Staking Taxes: What You Need to Report and How

Jul 5, 2026

Staking rewards are generally taxed as income at the time you receive them. This article explains the tax rules, how to track rewards, and tips for reporting. Always consult a tax professional for your situation.

Staking generates taxable income in most countries. In the US, the IRS treats staking rewards as income when you gain control over them. This means you owe tax on the fair market value of the rewards at the time you receive them. Later, when you sell, capital gains tax applies on any appreciation.

When Are Rewards Taxed?

Rewards are taxed when you have the ability to use them. For solo staking, that's when rewards are credited to your validator. For pools, when you receive pool tokens. For exchanges, when rewards appear in your account. Some argue that rewards are not taxable until sold, but the IRS guidance says otherwise.

How to Track Rewards

You need a record of each reward event: date, time, amount, and fair market value in your local currency. Wallet and exchange reports help. For solo staking, use a tool like Staking Rewards or Koinly. For pools, the pool's dashboard shows your rewards. For exchanges, download transaction history.

Reporting on Tax Returns

In the US, report staking income on Schedule 1 as other income.

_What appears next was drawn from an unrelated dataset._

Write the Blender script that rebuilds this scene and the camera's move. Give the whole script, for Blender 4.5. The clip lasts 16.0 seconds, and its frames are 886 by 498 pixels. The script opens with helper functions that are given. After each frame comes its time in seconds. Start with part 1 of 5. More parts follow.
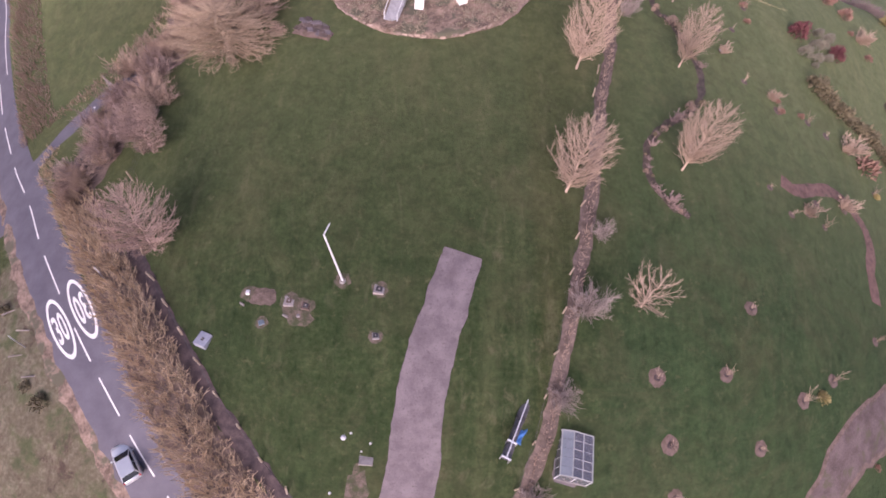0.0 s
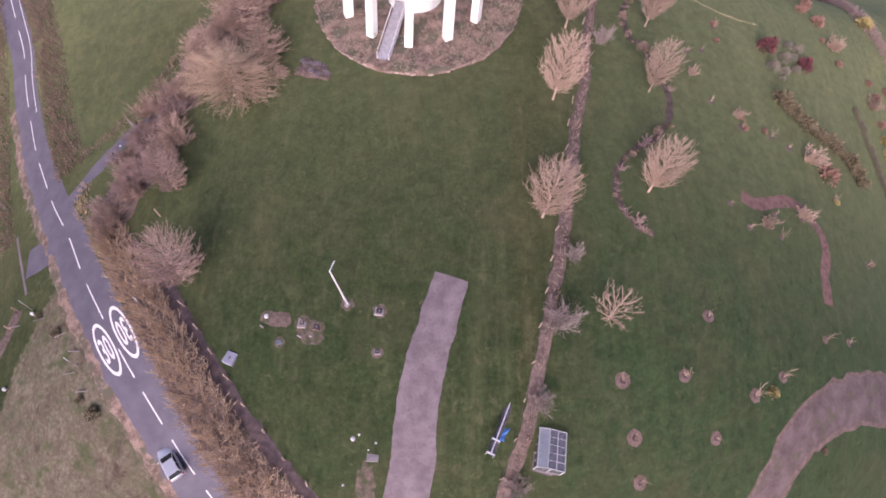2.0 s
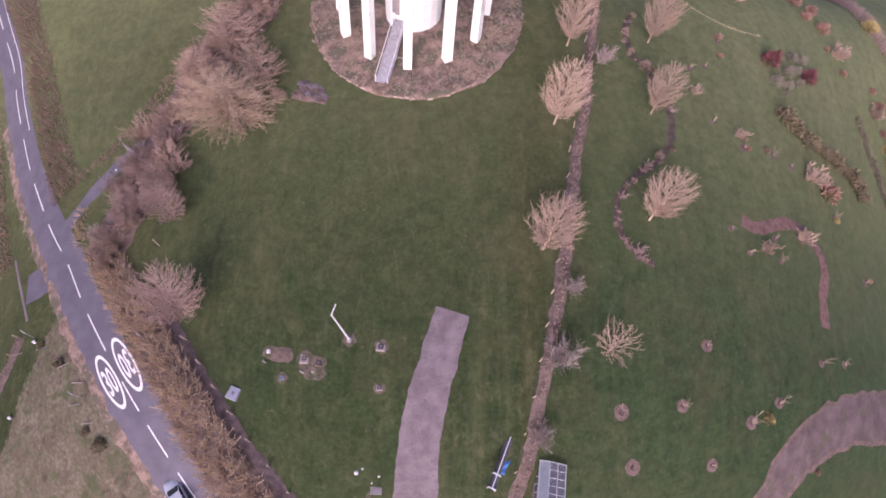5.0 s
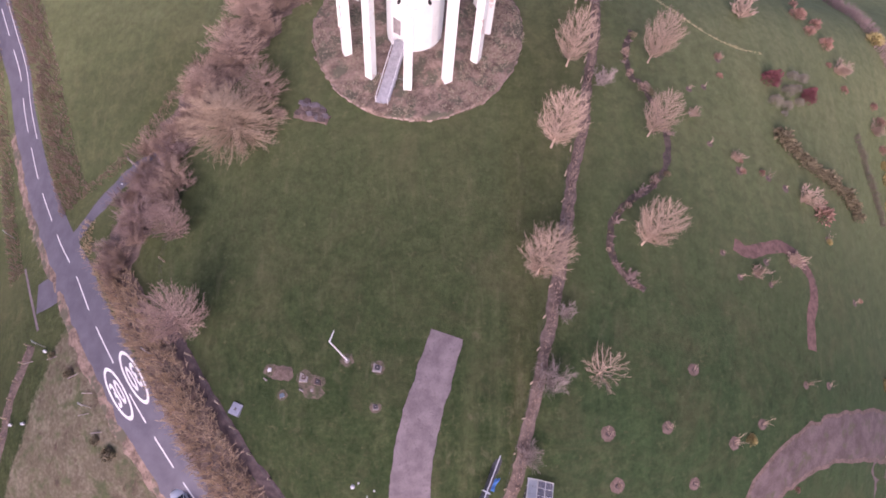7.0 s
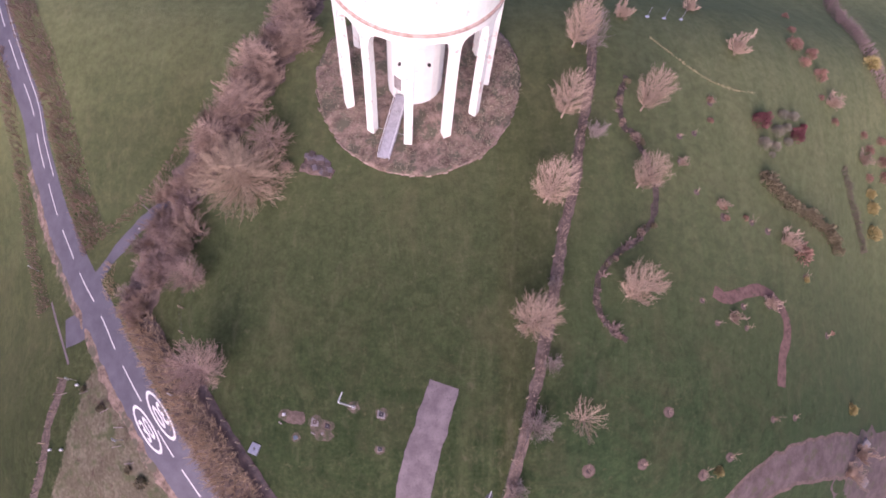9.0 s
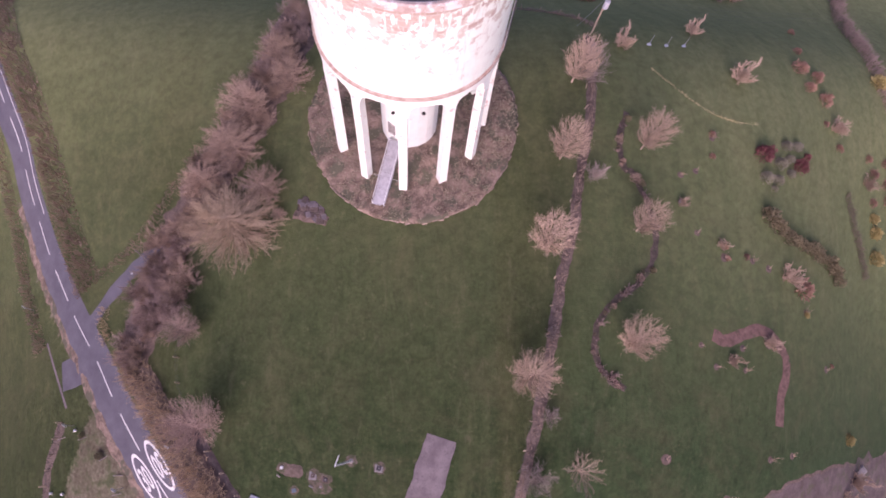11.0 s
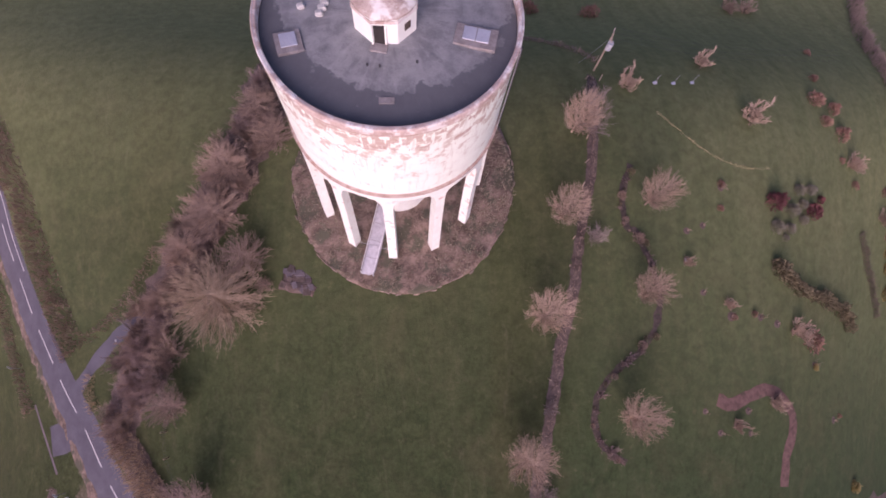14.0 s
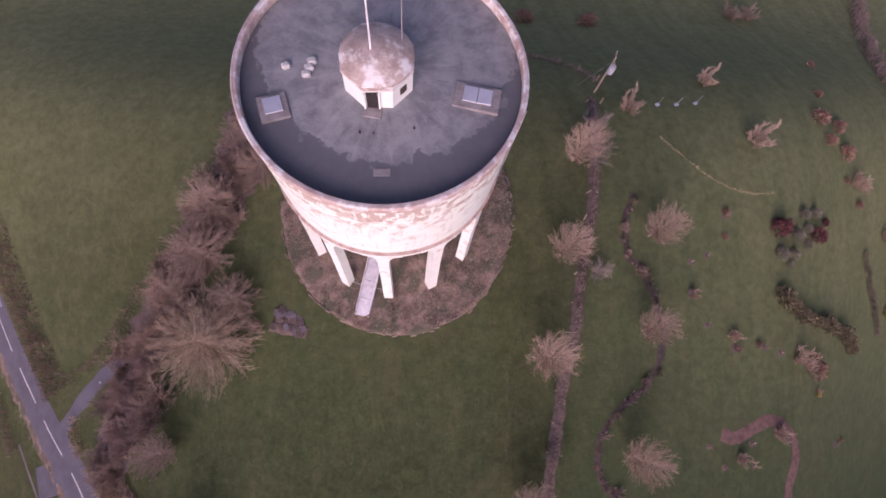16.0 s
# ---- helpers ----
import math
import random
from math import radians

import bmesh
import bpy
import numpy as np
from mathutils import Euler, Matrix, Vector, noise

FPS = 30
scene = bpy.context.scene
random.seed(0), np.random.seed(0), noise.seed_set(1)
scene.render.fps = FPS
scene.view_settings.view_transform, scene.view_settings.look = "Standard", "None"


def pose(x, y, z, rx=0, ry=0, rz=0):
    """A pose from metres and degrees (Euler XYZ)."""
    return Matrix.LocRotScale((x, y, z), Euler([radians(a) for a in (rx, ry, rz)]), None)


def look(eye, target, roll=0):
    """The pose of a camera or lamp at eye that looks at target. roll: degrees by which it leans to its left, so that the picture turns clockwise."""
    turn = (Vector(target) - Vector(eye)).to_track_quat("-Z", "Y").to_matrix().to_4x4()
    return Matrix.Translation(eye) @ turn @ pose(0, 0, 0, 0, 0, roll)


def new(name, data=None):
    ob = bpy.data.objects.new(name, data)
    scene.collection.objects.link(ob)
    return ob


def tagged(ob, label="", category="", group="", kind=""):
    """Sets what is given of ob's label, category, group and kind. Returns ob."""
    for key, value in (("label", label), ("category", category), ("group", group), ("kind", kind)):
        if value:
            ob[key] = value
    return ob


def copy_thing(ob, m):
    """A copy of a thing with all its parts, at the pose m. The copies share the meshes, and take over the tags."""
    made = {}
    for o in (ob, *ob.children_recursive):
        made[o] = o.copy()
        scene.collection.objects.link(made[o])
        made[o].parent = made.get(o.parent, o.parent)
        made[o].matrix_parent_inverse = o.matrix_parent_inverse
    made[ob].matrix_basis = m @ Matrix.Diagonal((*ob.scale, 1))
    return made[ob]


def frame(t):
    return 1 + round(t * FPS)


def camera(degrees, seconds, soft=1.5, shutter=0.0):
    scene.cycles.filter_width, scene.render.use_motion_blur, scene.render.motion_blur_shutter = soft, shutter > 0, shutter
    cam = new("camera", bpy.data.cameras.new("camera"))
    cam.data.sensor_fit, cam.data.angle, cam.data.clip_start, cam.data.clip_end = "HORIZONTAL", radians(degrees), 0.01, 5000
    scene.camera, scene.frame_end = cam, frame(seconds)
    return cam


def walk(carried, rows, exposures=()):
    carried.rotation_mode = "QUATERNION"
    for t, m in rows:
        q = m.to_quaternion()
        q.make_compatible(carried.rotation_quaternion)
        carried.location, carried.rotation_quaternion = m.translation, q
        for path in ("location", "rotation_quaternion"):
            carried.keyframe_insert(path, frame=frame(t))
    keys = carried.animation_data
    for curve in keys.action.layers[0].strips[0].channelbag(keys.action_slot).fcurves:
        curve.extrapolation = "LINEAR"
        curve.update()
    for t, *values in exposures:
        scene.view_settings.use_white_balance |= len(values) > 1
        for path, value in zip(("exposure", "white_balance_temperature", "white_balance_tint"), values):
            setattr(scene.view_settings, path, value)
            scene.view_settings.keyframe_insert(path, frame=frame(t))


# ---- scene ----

# ---- camera ----
cam = camera(84, 16.0, soft=1.75)
# seconds, place in metres, turn in degrees
PATH = [
    (0.0, -1.18, -2.63, 37.17, 34.44, -5.79, -0.53),
    (0.5, -0.96, -2.48, 39.38, 33.63, -5.48, -0.42),
    (1.0, -0.72, -2.47, 41.48, 33.08, -5.03, -0.76),
    (1.5, -0.38, -2.43, 43.60, 32.55, -4.44, -1.39),
    (2.0, -0.14, -2.36, 45.34, 32.12, -4.19, -1.41),
    (2.5, 0.01, -2.34, 46.19, 31.95, -4.04, -1.49),
    (3.0, 0.01, -1.95, 46.74, 31.73, -3.98, -1.63),
    (3.5, -0.33, -0.69, 47.34, 31.06, -4.26, -1.40),
    (4.0, -0.58, 0.88, 47.91, 30.36, -4.25, -1.89),
    (6.5, -0.18, 5.03, 50.27, 28.29, -4.42, -1.14),
    (7.0, 0.10, 6.27, 52.01, 27.40, -4.33, -0.77),
    (7.5, -0.06, 8.07, 53.99, 26.29, -4.46, -0.54),
    (8.0, -0.11, 10.15, 56.16, 25.11, -4.46, -0.44),
    (8.5, -0.09, 12.30, 58.39, 24.01, -4.38, -0.42),
    (9.0, -0.01, 15.26, 60.90, 22.44, -4.22, -0.47),
    (11.5, 0.56, 25.71, 63.37, 19.88, -3.97, -0.86),
    (12.0, 0.88, 27.61, 63.55, 19.50, -3.81, -0.79),
    (12.5, 1.56, 29.61, 64.16, 18.90, -3.48, -0.88),
    (13.0, 1.45, 32.10, 64.01, 18.22, -3.61, -1.15),
    (13.5, 1.57, 34.76, 64.40, 17.19, -3.63, -1.32),
    (14.0, 1.94, 36.69, 64.46, 16.73, -3.42, -1.47),
    (14.5, 2.34, 38.77, 64.63, 16.08, -3.23, -1.49),
    (15.0, 2.61, 40.71, 64.82, 15.48, -3.13, -1.50),
    (15.5, 1.72, 42.44, 63.90, 15.16, -4.09, -1.55),
    (16.0, 1.60, 43.65, 63.90, 14.97, -4.11, -2.36),
]
EXPOSURES = [(0.0, 0.33, 6150, 38), (4.0, 0.32, 6100, 42), (9.0, 0.29, 6100, 45), (12.5, -0.06, 6240, 48), (16.0, -0.26, 6300, 50)]
walk(cam, [(row[0], pose(*row[1:])) for row in PATH], EXPOSURES)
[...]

When you sell staked coins, report capital gains on Form 8949. The cost basis is the value when you received the reward. Holding period for long-term capital gains starts from the reward date.

Tips to Simplify

Use crypto tax software that integrates with your wallet or exchange. They auto-calculate income and gains. Keep all records for at least three years. If you stake through a pool, the pool token might be considered a different asset, adding complexity. Consider consulting a crypto tax specialist.